Carriers and representatives of the employees shall give at least thirty days’ written notice of an intended change in agreements affecting rates of pay, rules, or working conditions, and the time and place for the beginning of conference between the representatives of the parties interested in such intended changes shall be agreed upon within ten days after the receipt of said notice, and said time shall be within the thirty days provided in the notice. In every case where such notice of intended change has been given, or conferences are being held with reference thereto, or the services of the Mediation Board have been requested by either party, or said Board has proffered its services, rates of pay, rules, or working conditions shall not be altered by the carrier until the controversy has been finally acted upon * * * by the Mediation Board, unless a period of ten days has elapsed after termination of conferences without request for or proffer of the services of the Mediation Board.

45 U.S.C.A. § 156.

. The United Transportation Union’s predecessor, the Brotherhood of Locomotive Firemen & Enginemen, negotiated the current collective bargaining agreement between the firemen and these railroads in 1957. 307 F.Supp. at 1207.

. See note 3 supra.

. The railroads asserted that they could not negotiate with respect to these notices while Award 282 was in effect. For discussion of this congressionally inspired award and refutation of the railroad’s position, see Brotherhood of R. R. Trainmen v. Akron & Barberton Belt R. R., supra.

. The railroads’ counterproposal is of no moment to the ultimate resolution of this controversy.

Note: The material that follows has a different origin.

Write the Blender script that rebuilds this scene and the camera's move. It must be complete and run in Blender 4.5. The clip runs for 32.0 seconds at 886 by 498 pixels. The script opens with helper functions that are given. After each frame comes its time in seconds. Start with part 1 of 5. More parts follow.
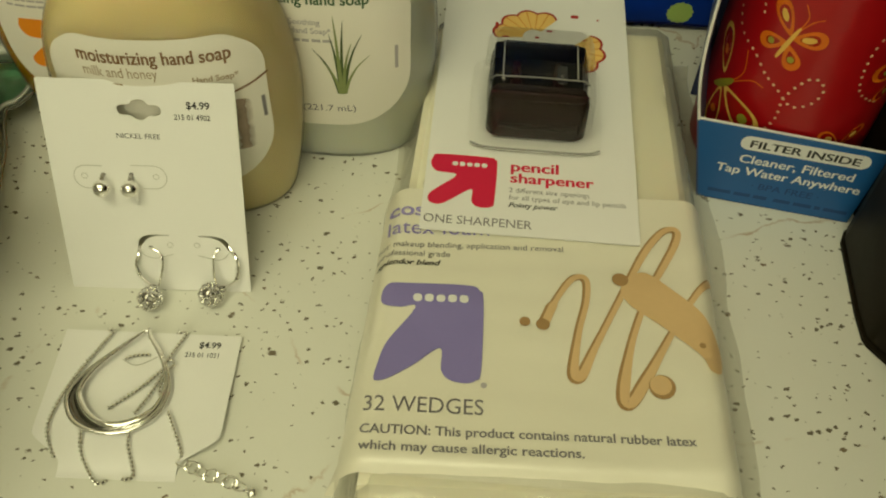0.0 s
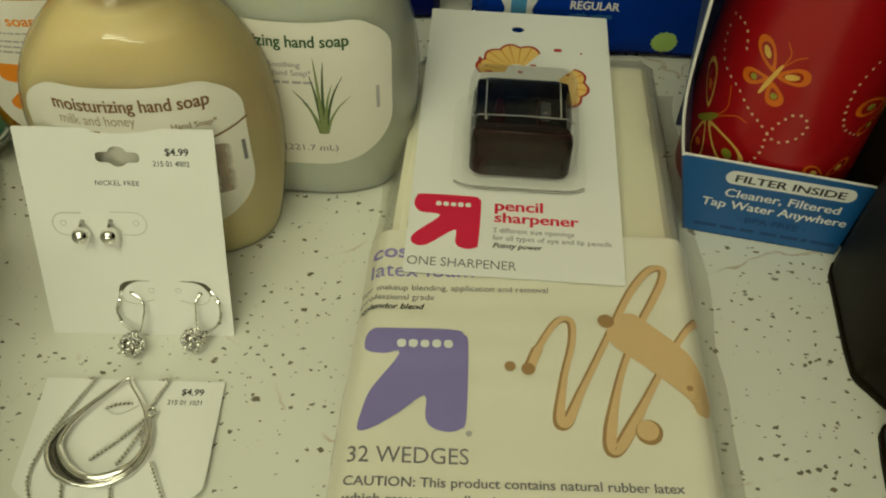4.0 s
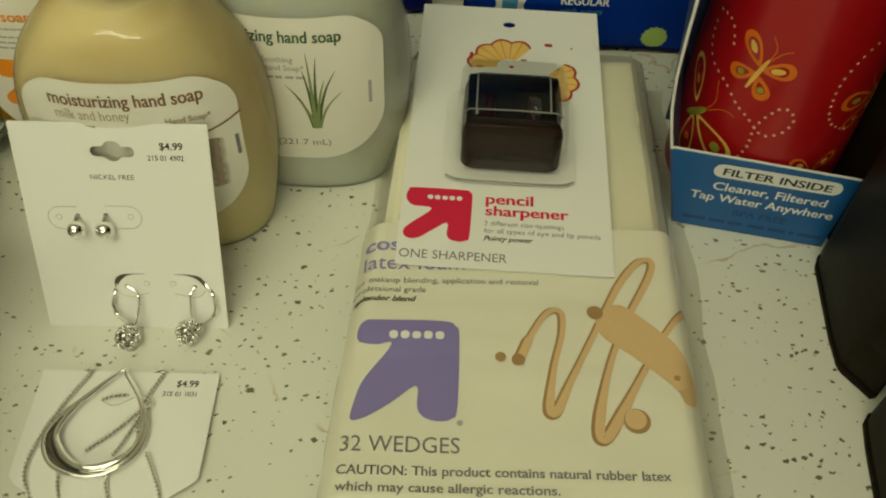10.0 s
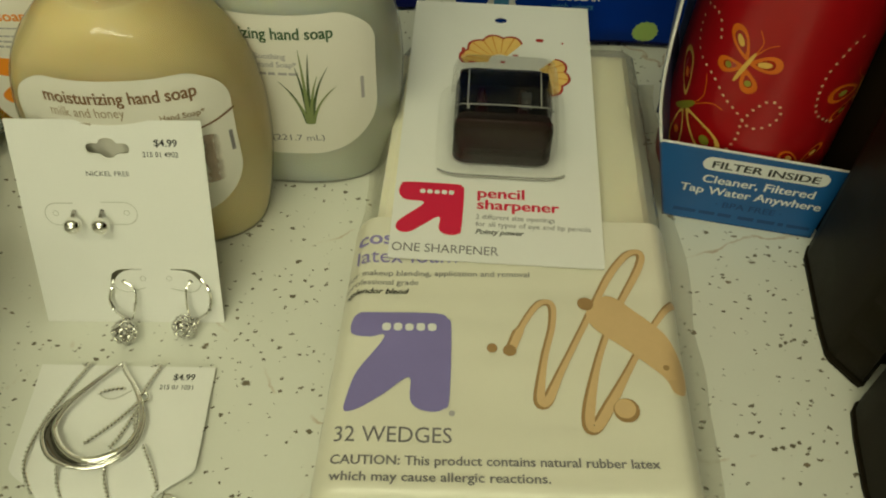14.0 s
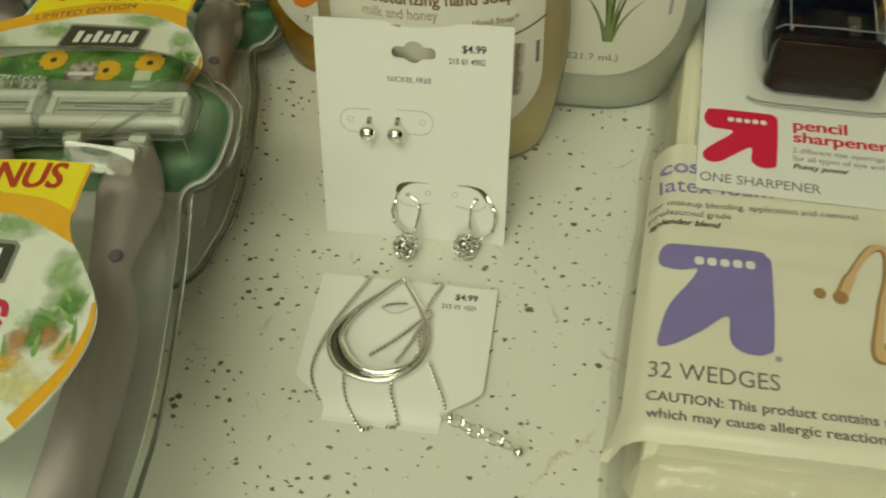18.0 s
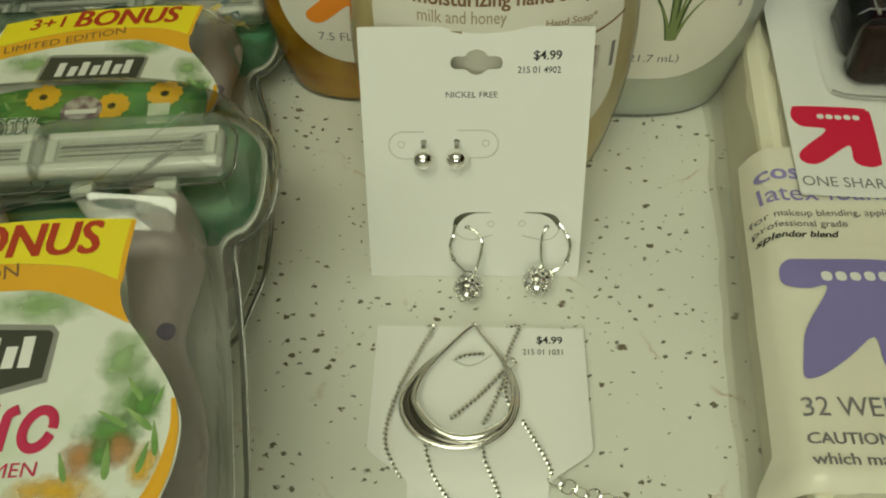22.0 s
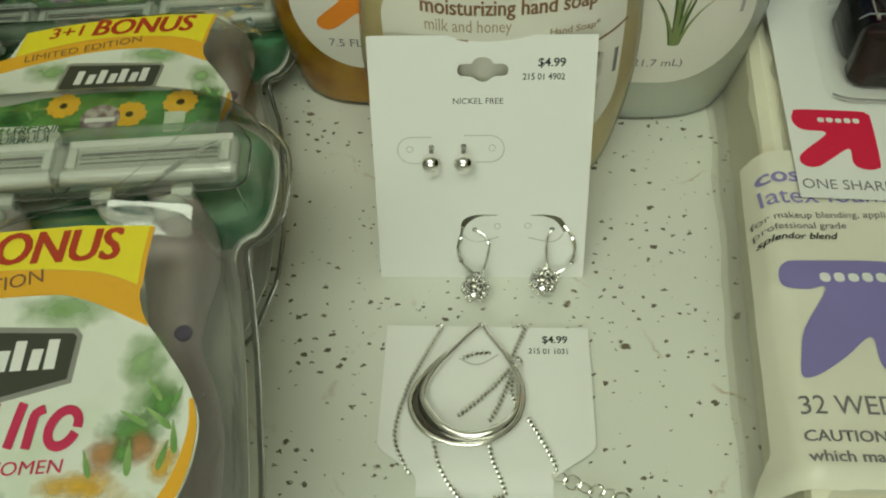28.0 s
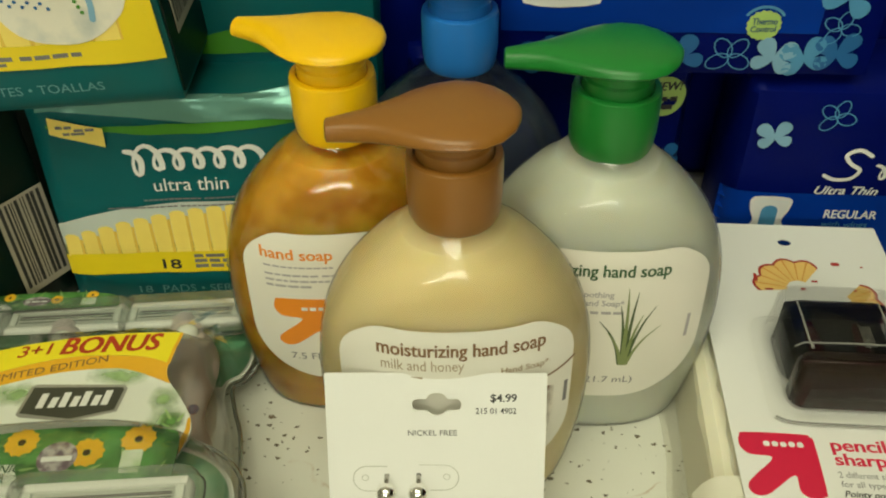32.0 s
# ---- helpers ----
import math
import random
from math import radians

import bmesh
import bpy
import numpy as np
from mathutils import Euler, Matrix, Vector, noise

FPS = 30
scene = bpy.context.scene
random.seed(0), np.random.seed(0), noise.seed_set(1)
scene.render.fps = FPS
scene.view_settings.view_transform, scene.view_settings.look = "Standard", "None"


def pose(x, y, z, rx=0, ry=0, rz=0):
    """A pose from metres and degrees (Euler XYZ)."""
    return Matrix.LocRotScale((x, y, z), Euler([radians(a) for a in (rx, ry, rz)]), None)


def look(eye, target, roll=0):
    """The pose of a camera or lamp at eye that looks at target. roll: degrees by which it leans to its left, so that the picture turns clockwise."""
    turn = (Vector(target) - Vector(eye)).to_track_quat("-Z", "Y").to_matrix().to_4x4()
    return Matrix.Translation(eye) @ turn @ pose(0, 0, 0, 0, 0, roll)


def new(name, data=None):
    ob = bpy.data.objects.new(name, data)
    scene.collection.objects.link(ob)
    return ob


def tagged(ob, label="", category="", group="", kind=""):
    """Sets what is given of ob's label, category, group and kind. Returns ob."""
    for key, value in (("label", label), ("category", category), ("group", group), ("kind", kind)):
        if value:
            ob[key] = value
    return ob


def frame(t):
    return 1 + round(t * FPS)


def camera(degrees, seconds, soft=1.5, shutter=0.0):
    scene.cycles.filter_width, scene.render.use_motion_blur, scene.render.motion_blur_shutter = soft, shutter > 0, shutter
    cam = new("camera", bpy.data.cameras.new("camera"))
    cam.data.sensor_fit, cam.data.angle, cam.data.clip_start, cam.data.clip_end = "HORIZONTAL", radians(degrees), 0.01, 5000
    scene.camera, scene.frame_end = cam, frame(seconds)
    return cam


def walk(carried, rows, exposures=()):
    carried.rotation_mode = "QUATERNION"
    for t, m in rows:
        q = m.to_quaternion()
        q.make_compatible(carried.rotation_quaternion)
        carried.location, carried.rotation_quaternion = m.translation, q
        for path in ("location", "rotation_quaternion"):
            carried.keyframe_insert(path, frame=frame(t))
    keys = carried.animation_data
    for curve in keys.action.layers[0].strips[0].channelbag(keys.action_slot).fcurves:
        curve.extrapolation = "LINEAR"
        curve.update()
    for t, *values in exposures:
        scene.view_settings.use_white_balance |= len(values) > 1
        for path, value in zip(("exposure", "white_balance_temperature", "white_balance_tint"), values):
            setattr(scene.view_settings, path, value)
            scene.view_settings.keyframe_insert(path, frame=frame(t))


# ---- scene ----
cam = camera(53.0, 32.0, soft=2.0, shutter=0.4)
# seconds, eye, target, roll
PATH = [
    (0, (0.0017, 0.0037, 0.2381), (0.0017, 0.1271, 0.0808), 2.53),
    (0.5, (0.0023, 0.0019, 0.2399), (0.0020, 0.1255, 0.0827), 2.11),
    (1, (0.0029, 0.0026, 0.2419), (0.0027, 0.1269, 0.0852), 2.18),
    (1.5, (0.0032, 0.0052, 0.2415), (0.0034, 0.1288, 0.0843), 2.04),
    (2, (0.0039, 0.0053, 0.2406), (0.0052, 0.1290, 0.0835), 2.25),
    (2.5, (0.0033, 0.0063, 0.2418), (0.0049, 0.1307, 0.0853), 2.29),
    (3, (0.0045, 0.0090, 0.2433), (0.0056, 0.1345, 0.0876), 2.10),
    (3.5, (0.0046, 0.0117, 0.2428), (0.0055, 0.1370, 0.0869), 2.00),
    (5.5, (0.0056, 0.0143, 0.2421), (0.0081, 0.1392, 0.0860), 2.58),
    (6, (0.0071, 0.0122, 0.2425), (0.0089, 0.1367, 0.0861), 2.08),
    (6.5, (0.0063, 0.0090, 0.2429), (0.0074, 0.1330, 0.0860), 1.88),
    (7, (0.0059, 0.0101, 0.2439), (0.0078, 0.1347, 0.0875), 2.10),
    (7.5, (0.0064, 0.0110, 0.2456), (0.0069, 0.1343, 0.0882), 2.14),
    (8, (0.0070, 0.0097, 0.2455), (0.0076, 0.1341, 0.0889), 2.16),
    (8.5, (0.0073, 0.0087, 0.2453), (0.0080, 0.1333, 0.0889), 2.18),
    (9, (0.0076, 0.0085, 0.2463), (0.0087, 0.1334, 0.0902), 2.30),
    (9.5, (0.0076, 0.0091, 0.2453), (0.0089, 0.1332, 0.0884), 2.28),
    (10, (0.0058, 0.0104, 0.2448), (0.0080, 0.1347, 0.0881), 2.37),
    (10.5, (0.0054, 0.0099, 0.2445), (0.0080, 0.1347, 0.0882), 2.37),
    (11, (0.0056, 0.0092, 0.2449), (0.0090, 0.1346, 0.0892), 2.69),
    (11.5, (0.0062, 0.0092, 0.2462), (0.0095, 0.1351, 0.0909), 2.81),
    (12, (0.0062, 0.0083, 0.2466), (0.0093, 0.1345, 0.0915), 2.51),
    (12.5, (0.0056, 0.0089, 0.2470), (0.0090, 0.1349, 0.0917), 2.60),
    (13, (0.0056, 0.0086, 0.2471), (0.0083, 0.1344, 0.0917), 2.24),
    (13.5, (0.0067, 0.0077, 0.2472), (0.0092, 0.1324, 0.0909), 2.10),
    (15.5, (0.0102, 0.0073, 0.2461), (0.0115, 0.1298, 0.0880), 1.55),
    (16, (0.0035, 0.0039, 0.2479), (0.0040, 0.1284, 0.0914), 1.36),
    (16.5, (-0.0165, -0.0045, 0.2486), (-0.0245, 0.1206, 0.0927), -0.69),
    (17, (-0.0320, -0.0066, 0.2448), (-0.0460, 0.1224, 0.0926), -2.20),
    (17.5, (-0.0305, -0.0033, 0.2428), (-0.0529, 0.1194, 0.0865), -4.65),
    (18, (-0.0415, 0.0058, 0.2287), (-0.0682, 0.1193, 0.0662), -5.18),
    (18.5, (-0.0651, 0.0126, 0.2219), (-0.0838, 0.1283, 0.0598), -4.65),
    (19, (-0.0897, 0.0239, 0.2068), (-0.0994, 0.1419, 0.0456), -3.24),
    (19.5, (-0.0910, 0.0252, 0.2081), (-0.0998, 0.1482, 0.0506), -3.11),
    (20, (-0.0898, 0.0249, 0.2030), (-0.0960, 0.1443, 0.0426), -2.10),
    (20.5, (-0.0895, 0.0264, 0.2028), (-0.0971, 0.1453, 0.0422), -2.73),
    (21, (-0.0875, 0.0271, 0.2040), (-0.0938, 0.1479, 0.0447), -1.86),
    (21.5, (-0.0883, 0.0267, 0.2044), (-0.0957, 0.1489, 0.0463), -1.99),
    (22, (-0.0882, 0.0252, 0.2028), (-0.0958, 0.1455, 0.0432), -2.10),
    (22.5, (-0.0884, 0.0247, 0.2032), (-0.0969, 0.1443, 0.0432), -2.42),
    (23, (-0.0877, 0.0241, 0.2030), (-0.0970, 0.1418, 0.0416), -2.73),
    (23.5, (-0.0881, 0.0229, 0.2028), (-0.0967, 0.1401, 0.0409), -2.26),
    (24, (-0.0873, 0.0220, 0.2046), (-0.0964, 0.1401, 0.0436), -2.54),
    (24.5, (-0.0872, 0.0221, 0.2059), (-0.0966, 0.1413, 0.0455), -2.75),
    (25, (-0.0863, 0.0222, 0.2056), (-0.0961, 0.1408, 0.0448), -2.85),
    (25.5, (-0.0873, 0.0229, 0.2049), (-0.0965, 0.1415, 0.0441), -2.44),
    (27.5, (-0.0873, 0.0239, 0.2065), (-0.0978, 0.1422, 0.0456), -3.12),
    (28, (-0.0868, 0.0231, 0.2089), (-0.0971, 0.1423, 0.0487), -3.30),
    (28.5, (-0.0854, 0.0224, 0.2094), (-0.0951, 0.1428, 0.0500), -3.24),
    (29, (-0.0850, 0.0232, 0.2108), (-0.0954, 0.1454, 0.0528), -3.59),
    (29.5, (-0.0837, 0.0308, 0.2194), (-0.0911, 0.1670, 0.0731), -2.08),
    (30, (-0.0827, 0.0412, 0.2299), (-0.0874, 0.1890, 0.0953), -0.80),
    (30.5, (-0.0830, 0.0394, 0.2353), (-0.0881, 0.1922, 0.1063), -0.47),
    (31, (-0.0832, 0.0397, 0.2377), (-0.0895, 0.1931, 0.1095), -0.79),
    (31.5, (-0.0820, 0.0422, 0.2363), (-0.0877, 0.1956, 0.1080), -0.83),
    (32, (-0.0818, 0.0420, 0.2359), (-0.0868, 0.1951, 0.1073), -0.75),
]
EXPOSURES = [(0, -0.47, 7350, 9), (1, -0.50, 7200, 7), (4, -0.53, 6750, 8), (6, -0.54, 6550, 7), (9, -0.53, 7000, 8), (13, -0.54, 6870, 7), (16, -0.47, 7200, 9), (17, -0.49, 7350, 10), (18, -0.48, 6450, 8), (19.5, -0.60, 6280, 7), (21, -0.55, 6280, 8), (25, -0.50, 5950, 8), (29, -0.48, 5780, 9), (30, -0.38, 6150, 12), (30.6, -0.14, 6450, 14), (32, -0.06, 6480, 14)]
walk(cam, [(t, look(eye, target, roll)) for t, eye, target, roll in PATH], EXPOSURES)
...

. During the summer of 1969, the Brotherhood of Locomotive Engineers served these railroads with a section 6 notice indicating their desire to bargain concerning an apprentice-engineer program. The railroads and the Engineers subsequently entered a bargaining agreement based upon that union’s proposal. 307 F.Supp. at 1207. Implementation of the agreement was scheduled for November 1969.

. The “major”-“minor” distinction evolved from Elgin, Joliet & Eastern Ry. v. Bur-ley, 1945, 325 U.S. 711, 722-723, 65 S.Ct. 1282, 89 L.Ed. 1886. It is not articulated in the Railway Labor Act. Judge (now Mr. Justice) Marshall has stated:

The words “major” and “minor” have no intrinsic legal significance. They are derived from the terminology of railway industrial relations and are used judicially merely as a shorthand way of referring to a distinction incorporated in the structure of the Railway Labor Act. The statute, itself, however, does not use the words. The distinction is of legal significance solely because the Act establishes mutually exclusive mandatory procedures to be followed in resolving two' different kinds of disputes.
Rutland Ry. Corp. v. Brotherhood of Locomotive Engineers, 2 Cir. 1962, 307 F.2d 21, 42-43 (dissenting opinion), cert. denied, 1963, 372 U.S. 954, 83 S.Ct. 949, 9 L.Ed.2d 978.
The courts have provided sundry interpretations of the distinction between the two types of dispute. See, e. g., Railway Express Agency, Inc. v. Brotherhood of Railway, Airline & Steamship Clerks, 5 Cir. 1971, 437 F.2d 388. United Industrial Workers, etc., v. Board of Trustees of Galveston Wharves, 5 Cir. 1965, 351 F.2d 183, 188-189; St. Louis, San Francisco & Texas Ry. v. R. R. Yardmasters, 5 Cir. 1964, 328 F.2d 749, 752-753, cert. denied, 377 U.S. 980, 84 S.Ct. 1886, 12 L.Ed.2d 748; Rutland Ry. v. Brotherhood of Locomotive Engineers, supra, 307 F.2d at 33-34.

. See note 8 supra.

. See generally Risher, “The Railway Labor Act,” 12 B.C.Ind. & Com.L.Rev. 51 (1970) ; Wimberly, “The Labor Injunction — Past, Present, and Future,” 22 So.Car.L.Rev. 689, 698-723 (1970).

. Rule 37 provides that firemen shall be afforded an opportunity for promotion to engineers after they have passed required examinations and met prescribed standards.

. Concerning the equities of the National Mediation Board decision Chief Judge Brown has remarked :

This sequel concerns the internecine, intramural, probably non-fraternal dispute between the two Brotherhoods as to which gets the Apprentice Engineer craft and the dilemma facing the Carriers in recognition and bargaining. With the collective apologia of the Court’s principal spokesman, Judge J. Skelly Wright, and special sentiments of Judges Burger and Tamm, the Court may itself be giving its decision the characterization that it is bound to be right because it is so wrong in result.
Brotherhood of Locomotive Firemen & Enginemen v. Central of Georgia Ry., 5 Cir. 1969, 411 F.2d 320, 322 n. 1. Others have argued that the Railway Labor Act itself needs repair and have recommended alternative legislation. See Risher, supra note 11; Silberman, “National Emergency Disputes — The Considerations Behind a Legislative Proposal,” 4 Ga.L.Rev. 673 (1970).